YOUR INSTRUCTIONS
Can you transcribe every line exactly and leave the pictures behind?

DATASET SECTION
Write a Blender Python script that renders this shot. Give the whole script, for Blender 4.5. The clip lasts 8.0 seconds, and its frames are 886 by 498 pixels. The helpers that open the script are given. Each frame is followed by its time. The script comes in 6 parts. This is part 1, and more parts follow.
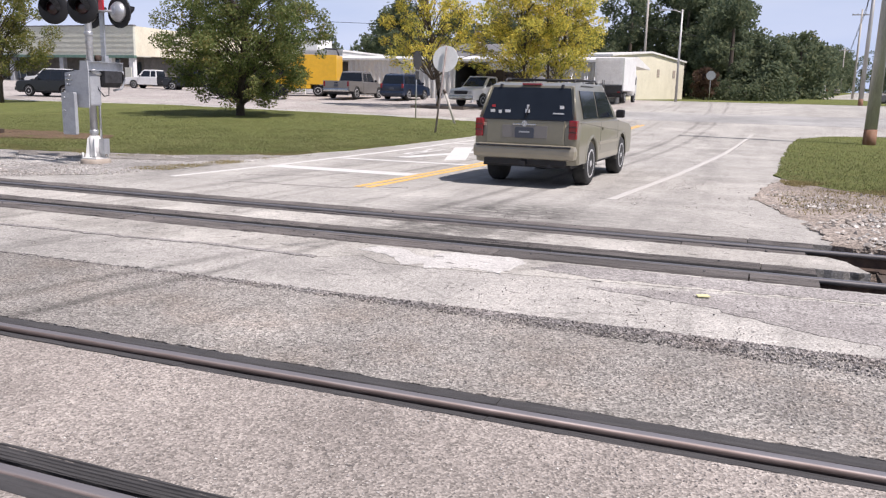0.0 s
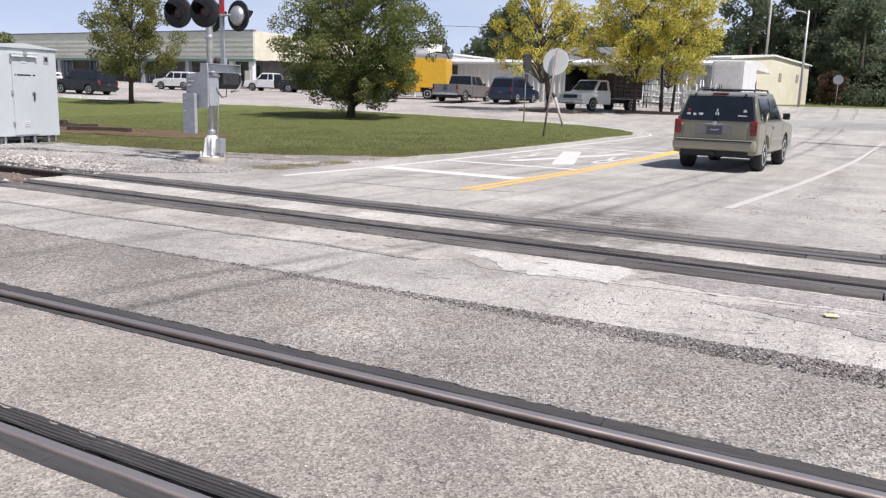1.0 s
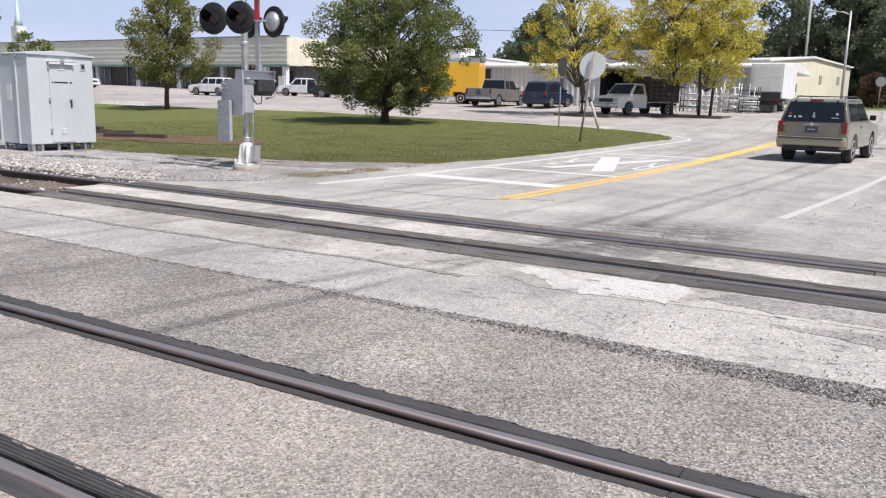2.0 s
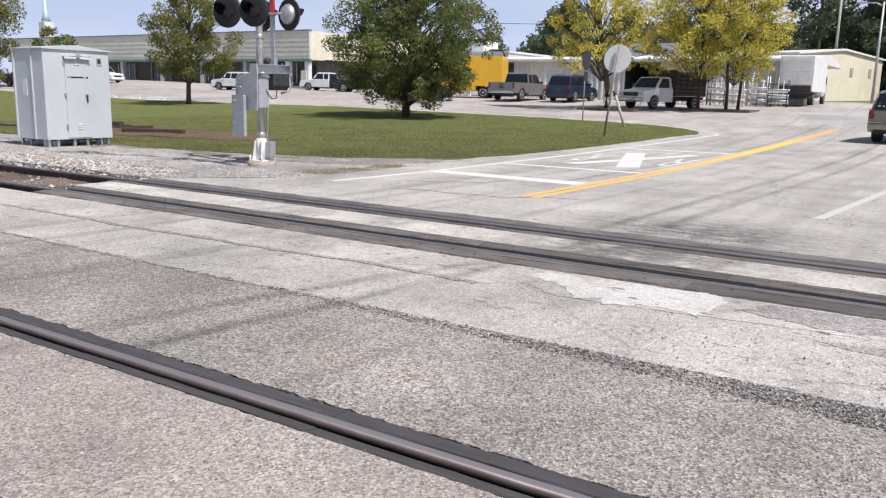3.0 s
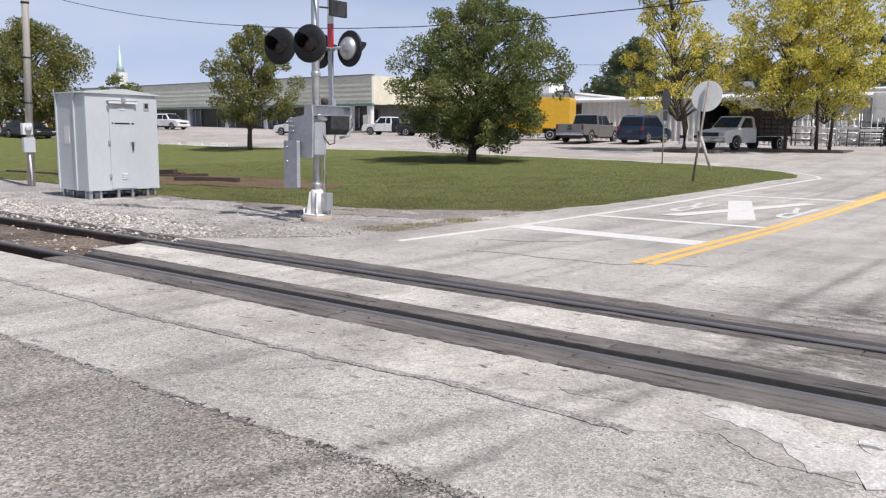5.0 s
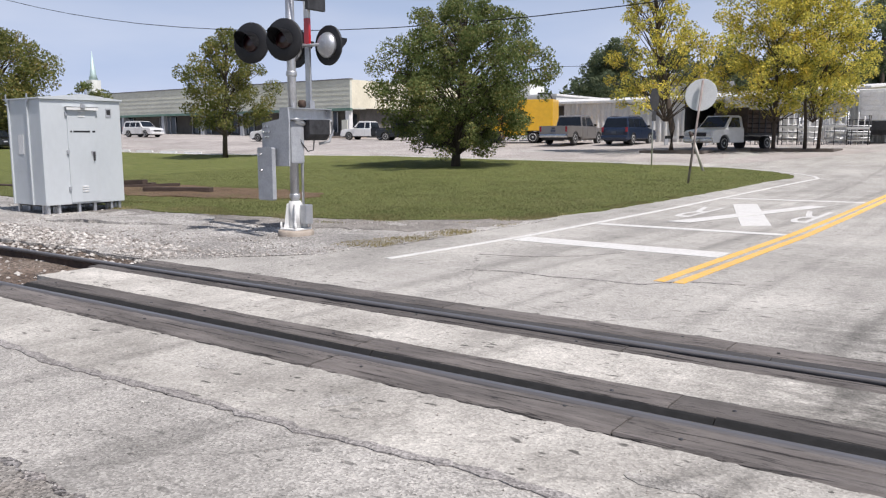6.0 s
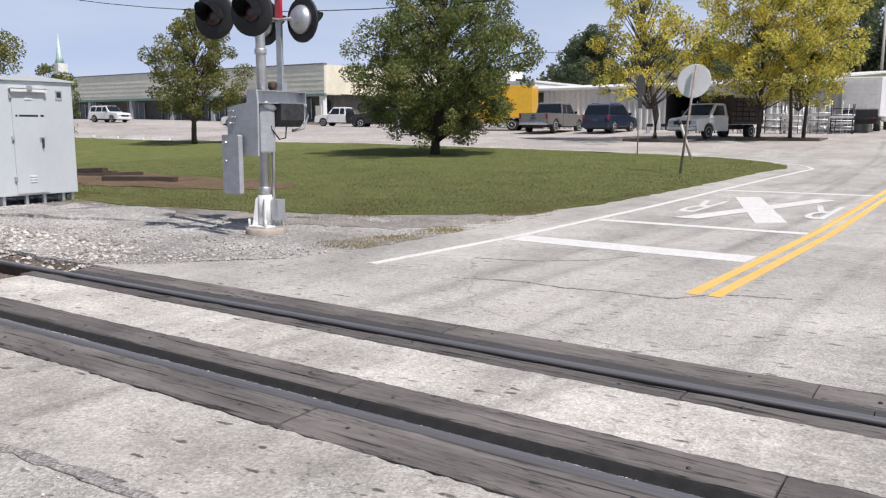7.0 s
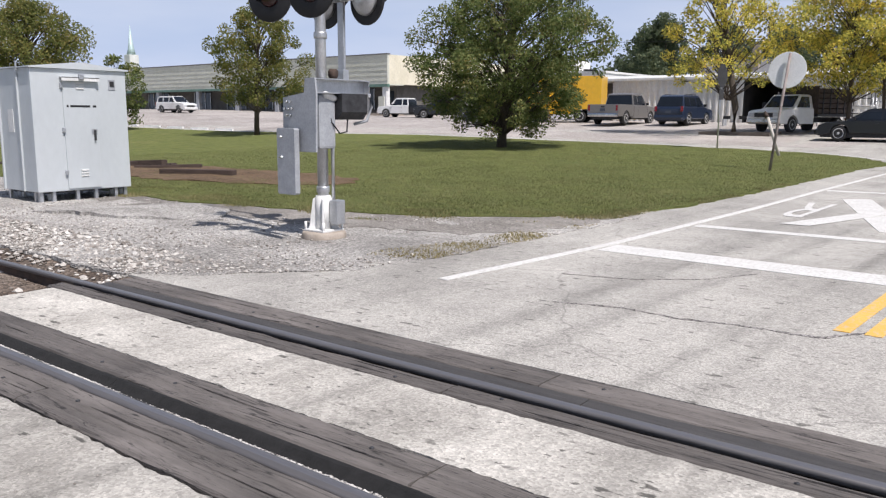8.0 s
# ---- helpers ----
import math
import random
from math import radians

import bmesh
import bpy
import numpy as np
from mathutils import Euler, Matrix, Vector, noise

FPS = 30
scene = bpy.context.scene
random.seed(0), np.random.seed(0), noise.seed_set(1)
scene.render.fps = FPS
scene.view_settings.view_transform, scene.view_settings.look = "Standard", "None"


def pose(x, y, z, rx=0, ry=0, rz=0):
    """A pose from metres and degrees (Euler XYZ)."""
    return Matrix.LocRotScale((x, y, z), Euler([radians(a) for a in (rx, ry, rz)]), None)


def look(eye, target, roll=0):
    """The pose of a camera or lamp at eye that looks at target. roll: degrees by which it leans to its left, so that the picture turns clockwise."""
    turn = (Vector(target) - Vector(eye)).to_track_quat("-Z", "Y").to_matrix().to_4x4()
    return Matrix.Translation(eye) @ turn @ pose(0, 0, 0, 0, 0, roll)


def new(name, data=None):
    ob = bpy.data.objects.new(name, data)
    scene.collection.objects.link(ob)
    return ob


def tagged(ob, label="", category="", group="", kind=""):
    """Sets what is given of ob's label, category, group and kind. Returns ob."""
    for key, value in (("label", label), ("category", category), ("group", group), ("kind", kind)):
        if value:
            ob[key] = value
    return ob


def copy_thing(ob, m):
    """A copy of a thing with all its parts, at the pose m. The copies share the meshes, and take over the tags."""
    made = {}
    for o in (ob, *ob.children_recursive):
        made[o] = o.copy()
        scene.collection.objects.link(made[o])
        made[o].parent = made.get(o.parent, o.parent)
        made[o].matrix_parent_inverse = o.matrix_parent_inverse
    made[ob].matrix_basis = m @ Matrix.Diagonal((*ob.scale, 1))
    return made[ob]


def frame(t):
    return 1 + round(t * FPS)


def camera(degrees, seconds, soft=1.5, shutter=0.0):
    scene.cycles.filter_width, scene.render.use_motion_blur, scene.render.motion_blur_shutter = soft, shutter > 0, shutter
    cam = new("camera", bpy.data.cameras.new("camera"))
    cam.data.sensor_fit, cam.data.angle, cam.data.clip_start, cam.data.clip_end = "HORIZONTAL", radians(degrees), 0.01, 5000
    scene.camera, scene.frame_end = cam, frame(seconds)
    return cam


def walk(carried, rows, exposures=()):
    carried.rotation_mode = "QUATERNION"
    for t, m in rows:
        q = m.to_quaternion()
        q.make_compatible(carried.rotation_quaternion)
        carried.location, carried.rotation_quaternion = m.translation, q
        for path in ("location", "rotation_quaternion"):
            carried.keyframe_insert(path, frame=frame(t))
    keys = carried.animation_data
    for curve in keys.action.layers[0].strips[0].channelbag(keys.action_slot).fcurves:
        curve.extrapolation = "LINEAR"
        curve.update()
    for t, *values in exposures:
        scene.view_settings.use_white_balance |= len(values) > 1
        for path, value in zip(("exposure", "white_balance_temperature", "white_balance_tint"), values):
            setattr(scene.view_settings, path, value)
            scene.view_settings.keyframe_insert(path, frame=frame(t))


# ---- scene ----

SOLUTION
Write a Blender Python script that renders this shot. Give the whole script, for Blender 4.5. The clip lasts 8.0 seconds, and its frames are 886 by 498 pixels. The helpers that open the script are given. Each frame is followed by its time. The script comes in 6 parts. This is part 1, and more parts follow.
0.0 s
1.0 s
2.0 s
3.0 s
5.0 s
6.0 s
7.0 s
8.0 s
# ---- helpers ----
import math
import random
from math import radians

import bmesh
import bpy
import numpy as np
from mathutils import Euler, Matrix, Vector, noise

FPS = 30
scene = bpy.context.scene
random.seed(0), np.random.seed(0), noise.seed_set(1)
scene.render.fps = FPS
scene.view_settings.view_transform, scene.view_settings.look = "Standard", "None"


def pose(x, y, z, rx=0, ry=0, rz=0):
    """A pose from metres and degrees (Euler XYZ)."""
    return Matrix.LocRotScale((x, y, z), Euler([radians(a) for a in (rx, ry, rz)]), None)


def look(eye, target, roll=0):
    """The pose of a camera or lamp at eye that looks at target. roll: degrees by which it leans to its left, so that the picture turns clockwise."""
    turn = (Vector(target) - Vector(eye)).to_track_quat("-Z", "Y").to_matrix().to_4x4()
    return Matrix.Translation(eye) @ turn @ pose(0, 0, 0, 0, 0, roll)


def new(name, data=None):
    ob = bpy.data.objects.new(name, data)
    scene.collection.objects.link(ob)
    return ob


def tagged(ob, label="", category="", group="", kind=""):
    """Sets what is given of ob's label, category, group and kind. Returns ob."""
    for key, value in (("label", label), ("category", category), ("group", group), ("kind", kind)):
        if value:
            ob[key] = value
    return ob


def copy_thing(ob, m):
    """A copy of a thing with all its parts, at the pose m. The copies share the meshes, and take over the tags."""
    made = {}
    for o in (ob, *ob.children_recursive):
        made[o] = o.copy()
        scene.collection.objects.link(made[o])
        made[o].parent = made.get(o.parent, o.parent)
        made[o].matrix_parent_inverse = o.matrix_parent_inverse
    made[ob].matrix_basis = m @ Matrix.Diagonal((*ob.scale, 1))
    return made[ob]


def frame(t):
    return 1 + round(t * FPS)


def camera(degrees, seconds, soft=1.5, shutter=0.0):
    scene.cycles.filter_width, scene.render.use_motion_blur, scene.render.motion_blur_shutter = soft, shutter > 0, shutter
    cam = new("camera", bpy.data.cameras.new("camera"))
    cam.data.sensor_fit, cam.data.angle, cam.data.clip_start, cam.data.clip_end = "HORIZONTAL", radians(degrees), 0.01, 5000
    scene.camera, scene.frame_end = cam, frame(seconds)
    return cam


def walk(carried, rows, exposures=()):
    carried.rotation_mode = "QUATERNION"
    for t, m in rows:
        q = m.to_quaternion()
        q.make_compatible(carried.rotation_quaternion)
        carried.location, carried.rotation_quaternion = m.translation, q
        for path in ("location", "rotation_quaternion"):
            carried.keyframe_insert(path, frame=frame(t))
    keys = carried.animation_data
    for curve in keys.action.layers[0].strips[0].channelbag(keys.action_slot).fcurves:
        curve.extrapolation = "LINEAR"
        curve.update()
    for t, *values in exposures:
        scene.view_settings.use_white_balance |= len(values) > 1
        for path, value in zip(("exposure", "white_balance_temperature", "white_balance_tint"), values):
            setattr(scene.view_settings, path, value)
            scene.view_settings.keyframe_insert(path, frame=frame(t))


# ---- scene ----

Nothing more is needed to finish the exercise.